SOURCE DATA.

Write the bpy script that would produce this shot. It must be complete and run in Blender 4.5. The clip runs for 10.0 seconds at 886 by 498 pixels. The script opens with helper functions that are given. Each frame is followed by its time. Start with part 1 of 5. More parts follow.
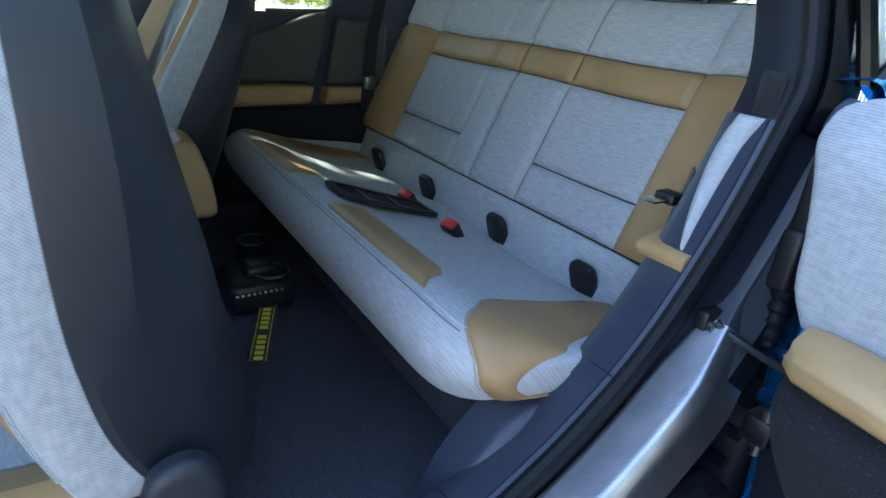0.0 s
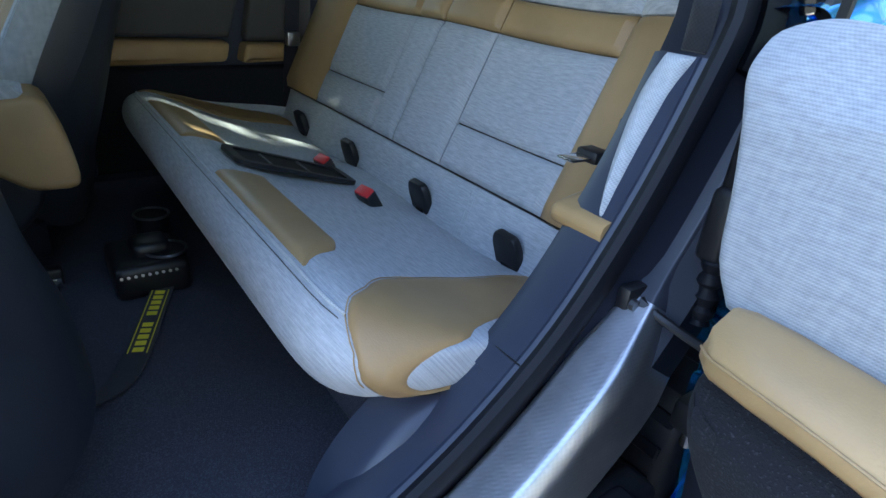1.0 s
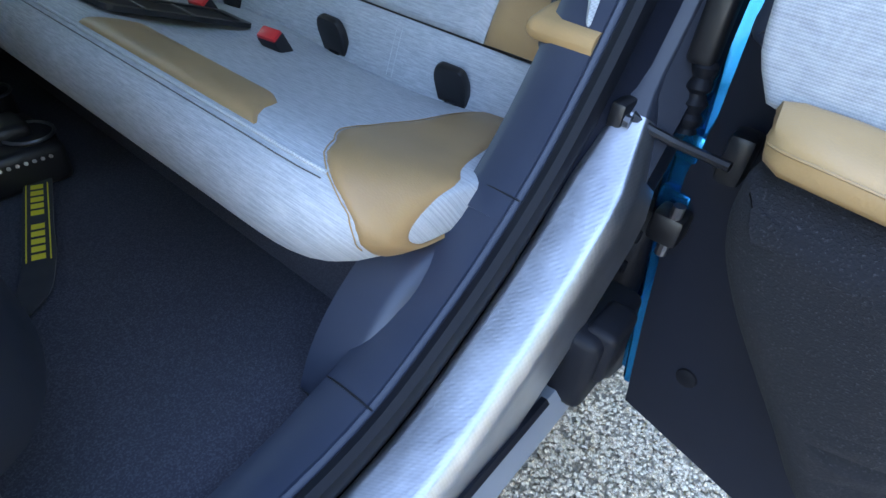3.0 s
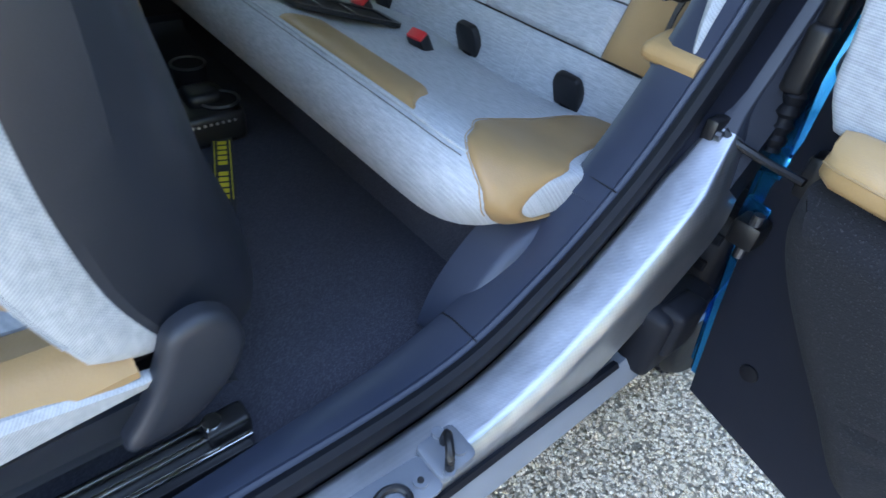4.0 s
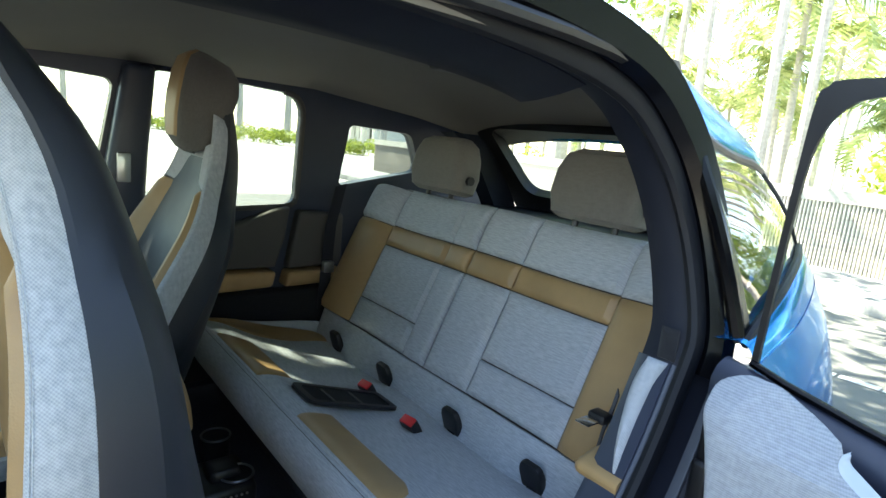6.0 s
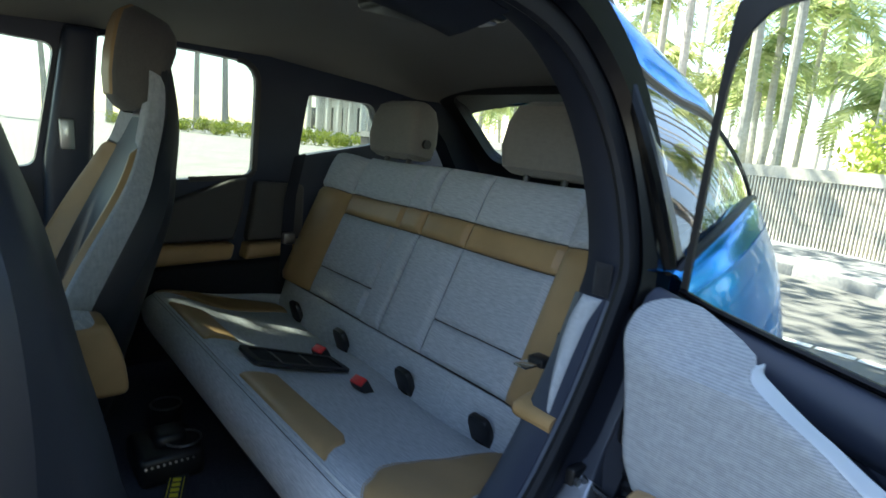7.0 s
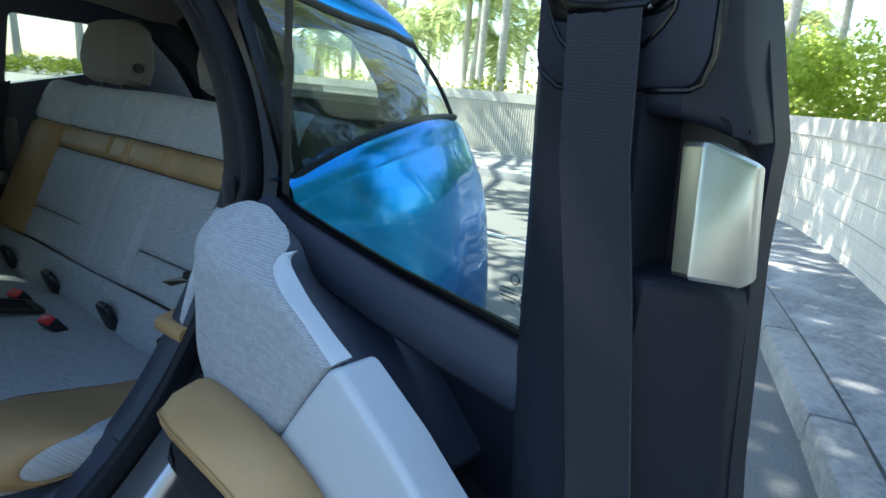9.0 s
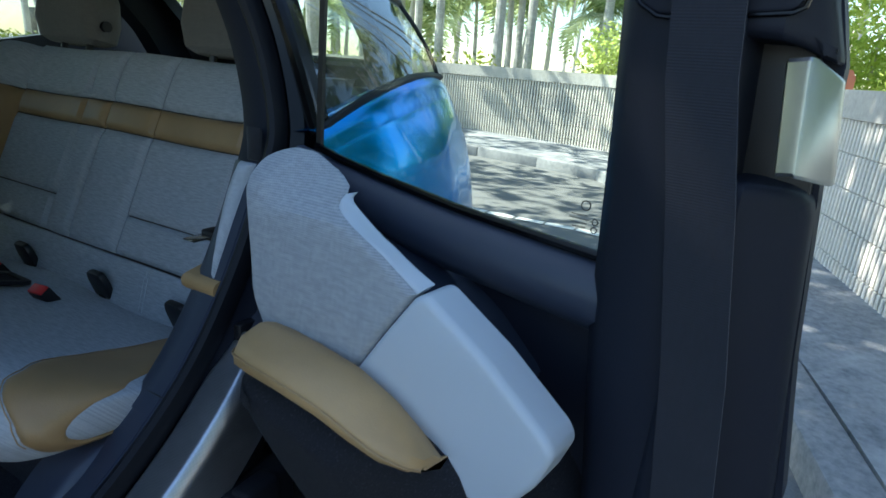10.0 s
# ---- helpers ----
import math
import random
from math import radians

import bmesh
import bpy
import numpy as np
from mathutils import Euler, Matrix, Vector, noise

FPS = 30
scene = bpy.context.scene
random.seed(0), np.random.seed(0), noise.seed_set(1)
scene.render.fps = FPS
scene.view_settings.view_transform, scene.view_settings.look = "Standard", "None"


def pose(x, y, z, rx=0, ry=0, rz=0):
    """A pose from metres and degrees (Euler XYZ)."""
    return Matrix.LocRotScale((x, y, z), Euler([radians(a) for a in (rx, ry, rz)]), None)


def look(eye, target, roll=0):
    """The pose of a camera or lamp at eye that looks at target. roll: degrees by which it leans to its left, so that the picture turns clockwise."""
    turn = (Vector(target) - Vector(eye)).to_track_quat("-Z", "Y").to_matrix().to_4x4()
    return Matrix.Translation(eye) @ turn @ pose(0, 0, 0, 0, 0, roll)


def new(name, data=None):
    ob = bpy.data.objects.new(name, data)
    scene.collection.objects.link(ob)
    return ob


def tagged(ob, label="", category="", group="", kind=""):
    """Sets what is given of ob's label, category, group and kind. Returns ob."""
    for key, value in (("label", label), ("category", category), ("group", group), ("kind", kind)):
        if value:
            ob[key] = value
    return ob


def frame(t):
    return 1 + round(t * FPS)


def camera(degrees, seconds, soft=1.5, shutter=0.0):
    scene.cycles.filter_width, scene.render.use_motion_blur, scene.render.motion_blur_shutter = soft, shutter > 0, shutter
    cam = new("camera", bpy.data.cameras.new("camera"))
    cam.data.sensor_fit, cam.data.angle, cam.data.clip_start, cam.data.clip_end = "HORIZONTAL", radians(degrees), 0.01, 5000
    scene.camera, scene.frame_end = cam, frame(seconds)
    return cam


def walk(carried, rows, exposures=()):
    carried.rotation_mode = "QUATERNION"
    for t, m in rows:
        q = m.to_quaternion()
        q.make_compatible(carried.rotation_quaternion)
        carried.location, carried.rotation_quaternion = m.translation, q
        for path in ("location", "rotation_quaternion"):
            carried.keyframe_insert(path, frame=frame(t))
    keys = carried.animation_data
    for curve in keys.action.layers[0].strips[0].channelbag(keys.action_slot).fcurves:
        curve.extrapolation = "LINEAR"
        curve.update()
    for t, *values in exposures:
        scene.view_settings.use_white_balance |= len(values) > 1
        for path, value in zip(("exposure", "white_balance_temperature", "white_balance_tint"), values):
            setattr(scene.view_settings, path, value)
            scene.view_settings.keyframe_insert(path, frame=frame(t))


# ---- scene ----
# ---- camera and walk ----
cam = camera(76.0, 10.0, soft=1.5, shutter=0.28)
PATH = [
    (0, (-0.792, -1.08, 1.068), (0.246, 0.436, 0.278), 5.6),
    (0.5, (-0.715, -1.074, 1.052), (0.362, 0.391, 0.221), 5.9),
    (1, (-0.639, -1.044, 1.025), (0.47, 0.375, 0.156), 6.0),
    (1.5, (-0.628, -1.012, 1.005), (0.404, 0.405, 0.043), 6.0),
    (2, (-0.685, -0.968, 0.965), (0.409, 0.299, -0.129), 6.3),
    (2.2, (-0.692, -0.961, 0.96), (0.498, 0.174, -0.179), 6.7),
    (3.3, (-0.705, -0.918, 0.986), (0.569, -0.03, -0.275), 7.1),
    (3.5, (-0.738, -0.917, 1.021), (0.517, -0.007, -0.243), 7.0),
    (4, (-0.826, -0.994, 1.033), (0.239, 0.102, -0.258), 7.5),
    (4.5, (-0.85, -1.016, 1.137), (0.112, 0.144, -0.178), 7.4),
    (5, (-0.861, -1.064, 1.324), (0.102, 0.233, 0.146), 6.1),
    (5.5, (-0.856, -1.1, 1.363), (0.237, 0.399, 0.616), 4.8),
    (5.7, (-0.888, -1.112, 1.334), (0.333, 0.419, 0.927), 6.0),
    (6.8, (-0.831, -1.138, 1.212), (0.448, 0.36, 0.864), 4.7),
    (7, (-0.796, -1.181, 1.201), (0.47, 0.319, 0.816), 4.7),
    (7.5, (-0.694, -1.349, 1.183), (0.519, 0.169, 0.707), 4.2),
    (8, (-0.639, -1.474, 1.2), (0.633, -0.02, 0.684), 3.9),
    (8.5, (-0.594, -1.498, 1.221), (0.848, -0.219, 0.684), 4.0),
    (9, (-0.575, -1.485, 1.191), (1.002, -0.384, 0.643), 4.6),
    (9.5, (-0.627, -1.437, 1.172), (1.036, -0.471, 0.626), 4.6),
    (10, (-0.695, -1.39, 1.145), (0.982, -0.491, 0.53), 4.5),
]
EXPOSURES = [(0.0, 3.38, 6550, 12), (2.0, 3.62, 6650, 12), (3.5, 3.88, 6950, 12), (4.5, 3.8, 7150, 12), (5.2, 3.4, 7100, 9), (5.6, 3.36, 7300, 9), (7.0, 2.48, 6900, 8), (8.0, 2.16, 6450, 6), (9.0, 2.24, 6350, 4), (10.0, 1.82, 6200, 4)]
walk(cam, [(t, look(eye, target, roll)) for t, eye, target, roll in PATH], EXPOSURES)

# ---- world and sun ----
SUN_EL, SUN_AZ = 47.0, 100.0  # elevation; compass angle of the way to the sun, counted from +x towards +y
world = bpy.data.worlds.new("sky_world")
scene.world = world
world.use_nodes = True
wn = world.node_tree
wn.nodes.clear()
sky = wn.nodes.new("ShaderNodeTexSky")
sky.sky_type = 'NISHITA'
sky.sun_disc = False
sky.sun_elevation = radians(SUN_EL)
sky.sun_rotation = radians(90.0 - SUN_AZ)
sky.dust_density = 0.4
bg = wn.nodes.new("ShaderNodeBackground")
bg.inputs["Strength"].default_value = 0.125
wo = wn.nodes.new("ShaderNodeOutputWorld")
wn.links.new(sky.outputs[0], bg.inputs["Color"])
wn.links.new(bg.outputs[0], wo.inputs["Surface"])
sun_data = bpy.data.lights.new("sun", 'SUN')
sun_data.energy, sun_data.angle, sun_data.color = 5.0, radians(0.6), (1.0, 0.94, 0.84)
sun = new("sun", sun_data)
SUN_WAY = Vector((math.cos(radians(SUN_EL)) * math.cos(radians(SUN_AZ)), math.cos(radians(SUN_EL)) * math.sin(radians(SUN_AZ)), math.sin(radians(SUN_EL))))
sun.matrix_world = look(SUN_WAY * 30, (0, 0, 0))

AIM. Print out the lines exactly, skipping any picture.

TASK RESULT.
Write the bpy script that would produce this shot. It must be complete and run in Blender 4.5. The clip runs for 10.0 seconds at 886 by 498 pixels. The script opens with helper functions that are given. Each frame is followed by its time. Start with part 1 of 5. More parts follow.
0.0 s
1.0 s
3.0 s
4.0 s
6.0 s
7.0 s
9.0 s
10.0 s
# ---- helpers ----
import math
import random
from math import radians

import bmesh
import bpy
import numpy as np
from mathutils import Euler, Matrix, Vector, noise

FPS = 30
scene = bpy.context.scene
random.seed(0), np.random.seed(0), noise.seed_set(1)
scene.render.fps = FPS
scene.view_settings.view_transform, scene.view_settings.look = "Standard", "None"


def pose(x, y, z, rx=0, ry=0, rz=0):
    """A pose from metres and degrees (Euler XYZ)."""
    return Matrix.LocRotScale((x, y, z), Euler([radians(a) for a in (rx, ry, rz)]), None)


def look(eye, target, roll=0):
    """The pose of a camera or lamp at eye that looks at target. roll: degrees by which it leans to its left, so that the picture turns clockwise."""
    turn = (Vector(target) - Vector(eye)).to_track_quat("-Z", "Y").to_matrix().to_4x4()
    return Matrix.Translation(eye) @ turn @ pose(0, 0, 0, 0, 0, roll)


def new(name, data=None):
    ob = bpy.data.objects.new(name, data)
    scene.collection.objects.link(ob)
    return ob


def tagged(ob, label="", category="", group="", kind=""):
    """Sets what is given of ob's label, category, group and kind. Returns ob."""
    for key, value in (("label", label), ("category", category), ("group", group), ("kind", kind)):
        if value:
            ob[key] = value
    return ob


def frame(t):
    return 1 + round(t * FPS)


def camera(degrees, seconds, soft=1.5, shutter=0.0):
    scene.cycles.filter_width, scene.render.use_motion_blur, scene.render.motion_blur_shutter = soft, shutter > 0, shutter
    cam = new("camera", bpy.data.cameras.new("camera"))
    cam.data.sensor_fit, cam.data.angle, cam.data.clip_start, cam.data.clip_end = "HORIZONTAL", radians(degrees), 0.01, 5000
    scene.camera, scene.frame_end = cam, frame(seconds)
    return cam


def walk(carried, rows, exposures=()):
    carried.rotation_mode = "QUATERNION"
    for t, m in rows:
        q = m.to_quaternion()
        q.make_compatible(carried.rotation_quaternion)
        carried.location, carried.rotation_quaternion = m.translation, q
        for path in ("location", "rotation_quaternion"):
            carried.keyframe_insert(path, frame=frame(t))
    keys = carried.animation_data
    for curve in keys.action.layers[0].strips[0].channelbag(keys.action_slot).fcurves:
        curve.extrapolation = "LINEAR"
        curve.update()
    for t, *values in exposures:
        scene.view_settings.use_white_balance |= len(values) > 1
        for path, value in zip(("exposure", "white_balance_temperature", "white_balance_tint"), values):
            setattr(scene.view_settings, path, value)
            scene.view_settings.keyframe_insert(path, frame=frame(t))


# ---- scene ----
# ---- camera and walk ----
cam = camera(76.0, 10.0, soft=1.5, shutter=0.28)
PATH = [
    (0, (-0.792, -1.08, 1.068), (0.246, 0.436, 0.278), 5.6),
    (0.5, (-0.715, -1.074, 1.052), (0.362, 0.391, 0.221), 5.9),
    (1, (-0.639, -1.044, 1.025), (0.47, 0.375, 0.156), 6.0),
    (1.5, (-0.628, -1.012, 1.005), (0.404, 0.405, 0.043), 6.0),
    (2, (-0.685, -0.968, 0.965), (0.409, 0.299, -0.129), 6.3),
    (2.2, (-0.692, -0.961, 0.96), (0.498, 0.174, -0.179), 6.7),
    (3.3, (-0.705, -0.918, 0.986), (0.569, -0.03, -0.275), 7.1),
    (3.5, (-0.738, -0.917, 1.021), (0.517, -0.007, -0.243), 7.0),
    (4, (-0.826, -0.994, 1.033), (0.239, 0.102, -0.258), 7.5),
    (4.5, (-0.85, -1.016, 1.137), (0.112, 0.144, -0.178), 7.4),
    (5, (-0.861, -1.064, 1.324), (0.102, 0.233, 0.146), 6.1),
    (5.5, (-0.856, -1.1, 1.363), (0.237, 0.399, 0.616), 4.8),
    (5.7, (-0.888, -1.112, 1.334), (0.333, 0.419, 0.927), 6.0),
    (6.8, (-0.831, -1.138, 1.212), (0.448, 0.36, 0.864), 4.7),
    (7, (-0.796, -1.181, 1.201), (0.47, 0.319, 0.816), 4.7),
    (7.5, (-0.694, -1.349, 1.183), (0.519, 0.169, 0.707), 4.2),
    (8, (-0.639, -1.474, 1.2), (0.633, -0.02, 0.684), 3.9),
    (8.5, (-0.594, -1.498, 1.221), (0.848, -0.219, 0.684), 4.0),
    (9, (-0.575, -1.485, 1.191), (1.002, -0.384, 0.643), 4.6),
    (9.5, (-0.627, -1.437, 1.172), (1.036, -0.471, 0.626), 4.6),
    (10, (-0.695, -1.39, 1.145), (0.982, -0.491, 0.53), 4.5),
]
EXPOSURES = [(0.0, 3.38, 6550, 12), (2.0, 3.62, 6650, 12), (3.5, 3.88, 6950, 12), (4.5, 3.8, 7150, 12), (5.2, 3.4, 7100, 9), (5.6, 3.36, 7300, 9), (7.0, 2.48, 6900, 8), (8.0, 2.16, 6450, 6), (9.0, 2.24, 6350, 4), (10.0, 1.82, 6200, 4)]
walk(cam, [(t, look(eye, target, roll)) for t, eye, target, roll in PATH], EXPOSURES)

# ---- world and sun ----
SUN_EL, SUN_AZ = 47.0, 100.0  # elevation; compass angle of the way to the sun, counted from +x towards +y
world = bpy.data.worlds.new("sky_world")
scene.world = world
world.use_nodes = True
wn = world.node_tree
wn.nodes.clear()
sky = wn.nodes.new("ShaderNodeTexSky")
sky.sky_type = 'NISHITA'
sky.sun_disc = False
sky.sun_elevation = radians(SUN_EL)
sky.sun_rotation = radians(90.0 - SUN_AZ)
sky.dust_density = 0.4
bg = wn.nodes.new("ShaderNodeBackground")
bg.inputs["Strength"].default_value = 0.125
wo = wn.nodes.new("ShaderNodeOutputWorld")
wn.links.new(sky.outputs[0], bg.inputs["Color"])
wn.links.new(bg.outputs[0], wo.inputs["Surface"])
sun_data = bpy.data.lights.new("sun", 'SUN')
sun_data.energy, sun_data.angle, sun_data.color = 5.0, radians(0.6), (1.0, 0.94, 0.84)
sun = new("sun", sun_data)
SUN_WAY = Vector((math.cos(radians(SUN_EL)) * math.cos(radians(SUN_AZ)), math.cos(radians(SUN_EL)) * math.sin(radians(SUN_AZ)), math.sin(radians(SUN_EL))))
sun.matrix_world = look(SUN_WAY * 30, (0, 0, 0))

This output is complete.